++++ STORED DATA
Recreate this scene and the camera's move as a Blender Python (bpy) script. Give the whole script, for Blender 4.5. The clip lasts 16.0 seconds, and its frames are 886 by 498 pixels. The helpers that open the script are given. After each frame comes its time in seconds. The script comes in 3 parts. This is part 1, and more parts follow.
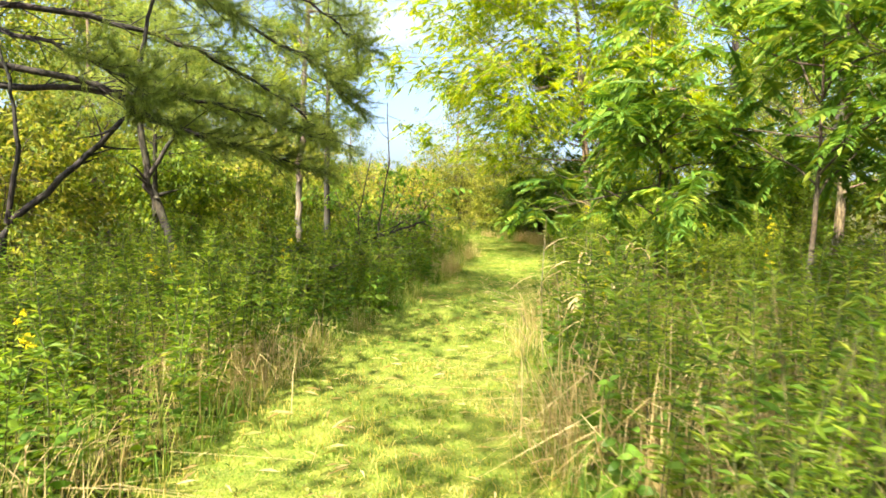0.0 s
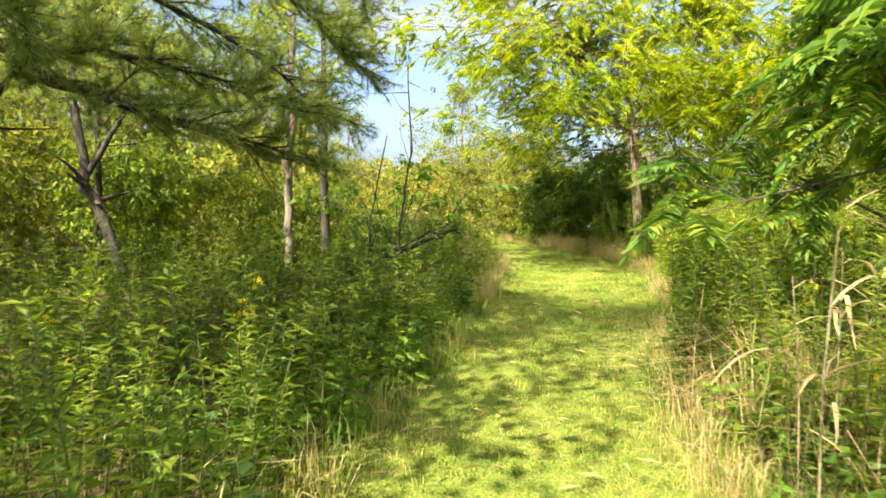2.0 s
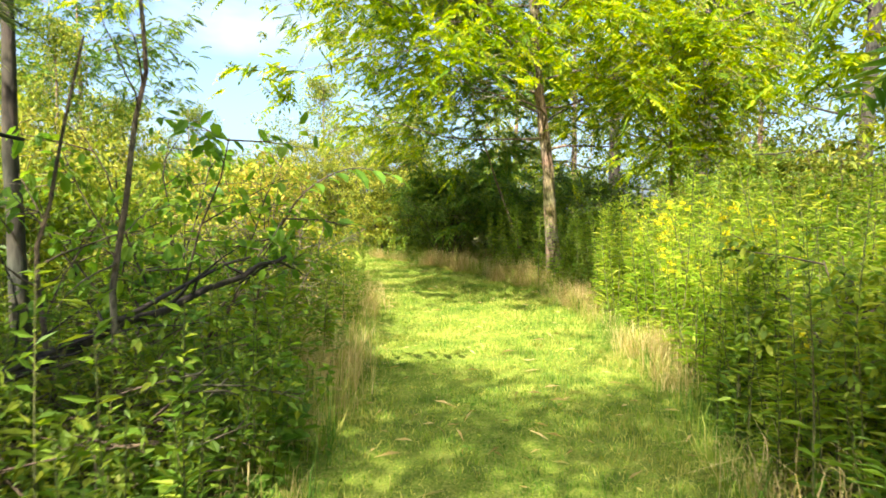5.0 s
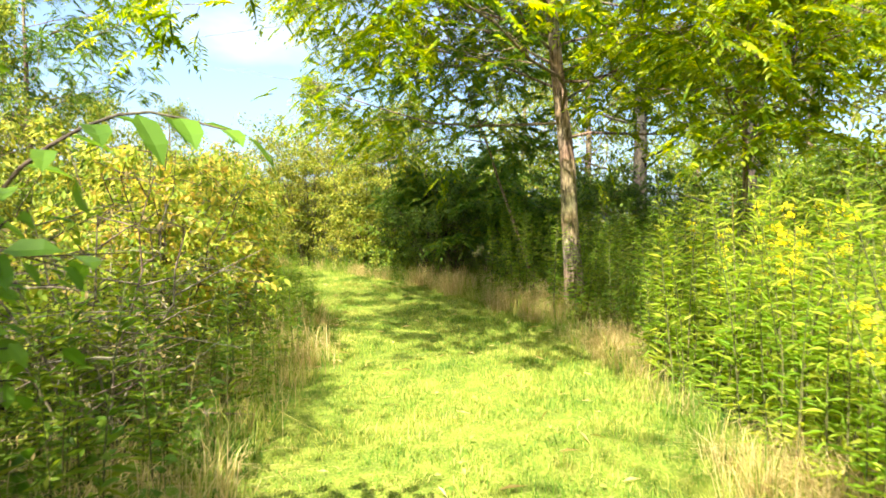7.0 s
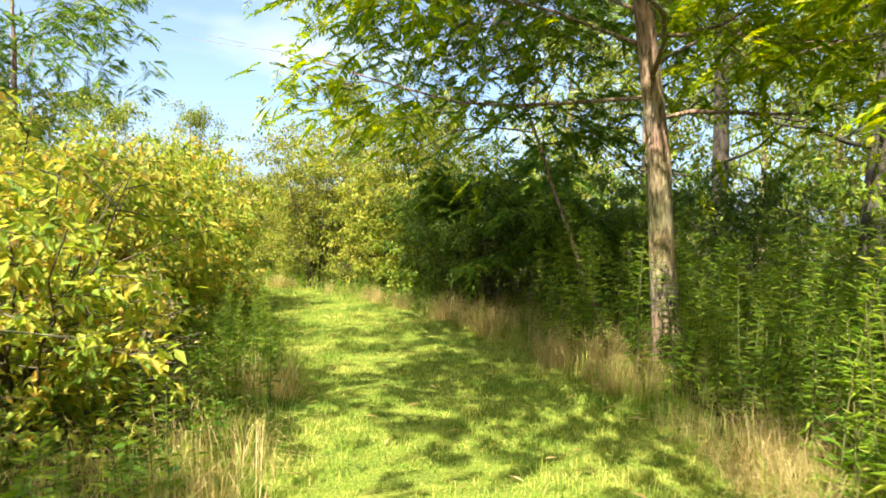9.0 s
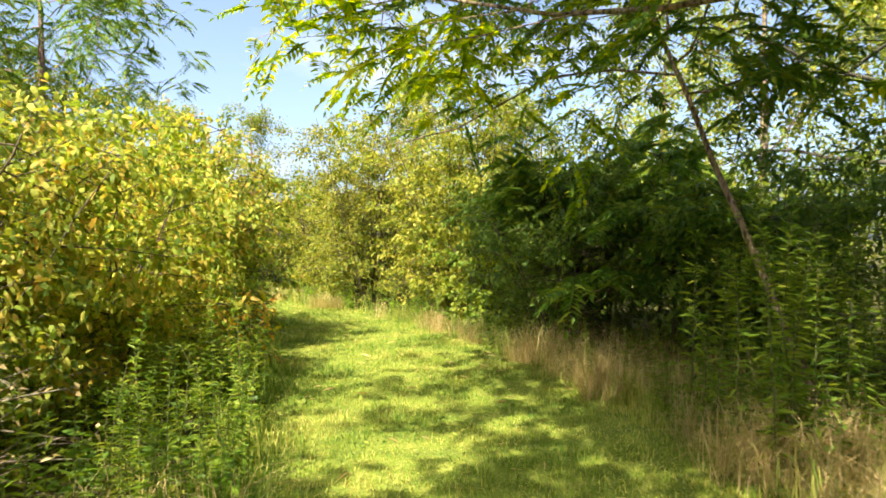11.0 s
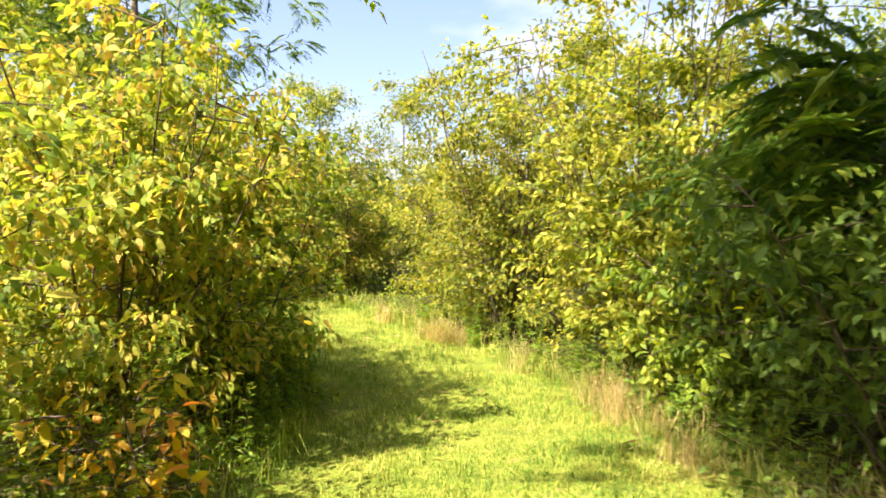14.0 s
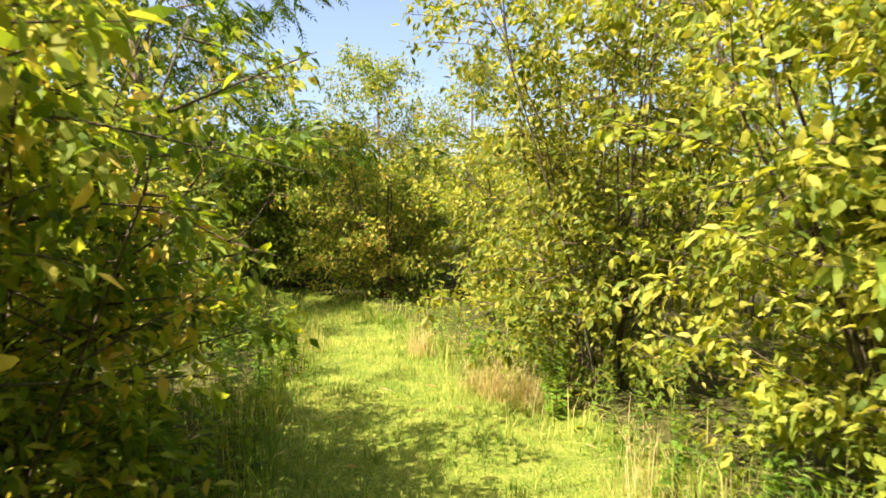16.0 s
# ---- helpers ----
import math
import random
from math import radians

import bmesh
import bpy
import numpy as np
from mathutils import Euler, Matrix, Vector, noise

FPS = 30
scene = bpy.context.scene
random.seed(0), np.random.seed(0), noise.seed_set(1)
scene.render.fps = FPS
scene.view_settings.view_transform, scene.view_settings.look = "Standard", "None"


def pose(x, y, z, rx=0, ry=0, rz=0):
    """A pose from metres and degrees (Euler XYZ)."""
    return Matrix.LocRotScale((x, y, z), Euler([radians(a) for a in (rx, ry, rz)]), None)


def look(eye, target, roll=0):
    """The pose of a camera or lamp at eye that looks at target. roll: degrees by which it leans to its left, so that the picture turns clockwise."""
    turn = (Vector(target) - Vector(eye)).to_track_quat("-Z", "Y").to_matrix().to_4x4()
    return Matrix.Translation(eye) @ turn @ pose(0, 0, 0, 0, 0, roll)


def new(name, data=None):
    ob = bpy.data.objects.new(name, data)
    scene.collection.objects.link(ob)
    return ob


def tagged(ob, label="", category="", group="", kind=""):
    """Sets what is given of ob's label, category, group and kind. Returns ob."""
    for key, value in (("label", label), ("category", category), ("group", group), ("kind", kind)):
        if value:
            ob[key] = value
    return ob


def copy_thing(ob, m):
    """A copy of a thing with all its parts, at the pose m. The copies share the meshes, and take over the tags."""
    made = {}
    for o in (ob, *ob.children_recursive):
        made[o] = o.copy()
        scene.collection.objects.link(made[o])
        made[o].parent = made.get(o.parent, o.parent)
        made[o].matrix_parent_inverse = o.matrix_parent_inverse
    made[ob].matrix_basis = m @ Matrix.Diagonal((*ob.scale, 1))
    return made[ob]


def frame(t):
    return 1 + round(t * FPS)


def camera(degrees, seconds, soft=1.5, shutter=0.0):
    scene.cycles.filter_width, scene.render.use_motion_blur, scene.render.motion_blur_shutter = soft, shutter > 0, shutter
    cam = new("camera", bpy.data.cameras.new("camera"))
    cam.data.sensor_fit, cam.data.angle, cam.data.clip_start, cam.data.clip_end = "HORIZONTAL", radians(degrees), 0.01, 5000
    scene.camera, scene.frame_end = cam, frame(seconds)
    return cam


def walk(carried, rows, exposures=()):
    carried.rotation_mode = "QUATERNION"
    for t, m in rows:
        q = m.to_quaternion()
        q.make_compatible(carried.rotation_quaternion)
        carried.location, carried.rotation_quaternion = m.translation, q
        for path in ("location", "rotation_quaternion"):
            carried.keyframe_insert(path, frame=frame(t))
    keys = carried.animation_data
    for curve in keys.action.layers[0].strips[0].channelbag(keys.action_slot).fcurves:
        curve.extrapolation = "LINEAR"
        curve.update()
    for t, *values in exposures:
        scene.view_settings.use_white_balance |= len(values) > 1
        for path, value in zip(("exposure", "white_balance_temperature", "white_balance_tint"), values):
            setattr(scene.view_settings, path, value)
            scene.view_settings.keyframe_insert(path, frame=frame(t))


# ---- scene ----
cam = camera(66.0, 16.0, soft=1.7, shutter=0.25)
PATH = [
    (0, (-0.045, -0.249, 1.464), (-0.007, 1.745, 1.317), 1.4),
    (0.5, (-0.224, 0.579, 1.434), (-0.192, 2.573, 1.287), 1.1),
    (1, (-0.32, 1.267, 1.462), (-0.289, 3.261, 1.308), 1.2),
    (1.5, (-0.511, 2.148, 1.446), (-0.475, 4.142, 1.294), 0.9),
    (2, (-0.552, 3.013, 1.435), (-0.508, 5.007, 1.291), 0.4),
    (2.5, (-0.624, 3.859, 1.414), (-0.524, 5.851, 1.267), 0.4),
    (3, (-0.552, 4.653, 1.419), (-0.379, 6.64, 1.272), 0.5),
    (3.5, (-0.538, 5.38, 1.38), (-0.308, 7.361, 1.235), 0.5),
    (4, (-0.407, 6.145, 1.401), (-0.098, 8.116, 1.266), 0.3),
    (4.5, (-0.301, 6.899, 1.4), (0.097, 8.854, 1.258), 0.5),
    (4.7, (-0.218, 7.196, 1.391), (0.208, 9.146, 1.264), 0.2),
    (6.8, (0.769, 10.304, 1.358), (1.193, 12.256, 1.261), 0.5),
    (7, (0.885, 10.621, 1.37), (1.295, 12.576, 1.277), 0.5),
    (7.5, (1.049, 11.351, 1.416), (1.419, 13.314, 1.323), 0.1),
    (8, (1.245, 12.041, 1.422), (1.595, 14.008, 1.332), 0.2),
    (8.2, (1.302, 12.315, 1.466), (1.64, 14.284, 1.381), 0.4),
    (10.3, (1.826, 15.424, 1.332), (2.025, 17.414, 1.303), 0.9),
    (10.5, (1.832, 15.718, 1.343), (1.988, 17.712, 1.315), 0.4),
    (11, (1.926, 16.504, 1.387), (2.009, 18.502, 1.349), 0.4),
    (11.5, (1.998, 17.227, 1.409), (2.017, 19.226, 1.368), 0.7),
    (12, (2.038, 17.993, 1.447), (2.018, 19.993, 1.4), 0.5),
    (12.5, (2.15, 18.78, 1.465), (2.04, 20.777, 1.418), 0.7),
    (13, (2.17, 19.598, 1.462), (2.002, 21.59, 1.417), 0.5),
    (13.5, (2.195, 20.322, 1.487), (1.903, 22.299, 1.424), 0.5),
    (14, (2.087, 21.086, 1.469), (1.661, 23.039, 1.399), 0.3),
    (14.5, (2.04, 21.865, 1.489), (1.494, 23.787, 1.405), 0.2),
    (15, (1.881, 22.661, 1.443), (1.313, 24.576, 1.36), 0.2),
    (15.5, (1.737, 23.541, 1.456), (1.132, 25.444, 1.359), 0.4),
    (16, (1.494, 24.305, 1.445), (0.856, 26.197, 1.342), 0.3),
]
walk(cam, [(t, look(e, g, r)) for t, e, g, r in PATH], exposures=[(0, 2.05, 7000, 8), (1.2, 2.0, 7100, 14), (2.5, 1.85, 6900, 10), (4.5, 1.98, 6900, 2), (7, 2.1, 6900, 4), (8, 2.0, 6900, 5), (10.5, 1.85, 7000, 10), (12.5, 2.1, 7300, 15), (14.5, 1.95, 7300, 16), (16, 1.8, 7200, 14)])

# ---- world, sun ----
TO_SUN = Vector((-0.41, -0.56, 0.86)).normalized()
world = bpy.data.worlds.new("sky")
scene.world = world
world.use_nodes = True
wn, wl = world.node_tree.nodes, world.node_tree.links
wn.clear()
w_out, w_bg, w_sky = wn.new("ShaderNodeOutputWorld"), wn.new("ShaderNodeBackground"), wn.new("ShaderNodeTexSky")
w_sky.sky_type, w_sky.sun_disc = "NISHITA", False
w_sky.sun_elevation = math.asin(TO_SUN.z)
w_sky.sun_rotation = math.atan2(TO_SUN.x, TO_SUN.y)
w_sky.air_density, w_sky.dust_density, w_sky.ozone_density = 0.65, 3.6, 3.2
w_bg.inputs["Strength"].default_value = 0.125
w_co, w_map, w_noise, w_ramp, w_mix = (wn.new("ShaderNodeTexCoord"), wn.new("ShaderNodeMapping"), wn.new("ShaderNodeTexNoise"),
                                       wn.new("ShaderNodeValToRGB"), wn.new("ShaderNodeMix"))
w_map.inputs["Scale"].default_value = (1.6, 1.6, 4.5)
w_noise.inputs["Scale"].default_value, w_noise.inputs["Detail"].default_value = 1.5, 6
w_ramp.color_ramp.elements[0].position, w_ramp.color_ramp.elements[1].position = 0.54, 0.80
w_mix.data_type = "RGBA"
w_mix.inputs["B"].default_value = (3.0, 3.15, 3.4, 1)
wl.new(w_co.outputs["Generated"], w_map.inputs["Vector"])
wl.new(w_map.outputs["Vector"], w_noise.inputs["Vector"])
wl.new(w_noise.outputs["Fac"], w_ramp.inputs["Fac"])
wl.new(w_ramp.outputs["Color"], w_mix.inputs["Factor"])
wl.new(w_sky.outputs["Color"], w_mix.inputs["A"])
wl.new(w_mix.outputs["Result"], w_bg.inputs["Color"])
wl.new(w_bg.outputs["Background"], w_out.inputs["Surface"])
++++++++
**WHAT YOU WILL DO**
Show all lines from the data above in which the word "category" appears.

**ANSWER BELOW**
def tagged(ob, label="", category="", group="", kind=""):
    """Sets what is given of ob's label, category, group and kind. Returns ob."""
    for key, value in (("label", label), ("category", category), ("group", group), ("kind", kind)):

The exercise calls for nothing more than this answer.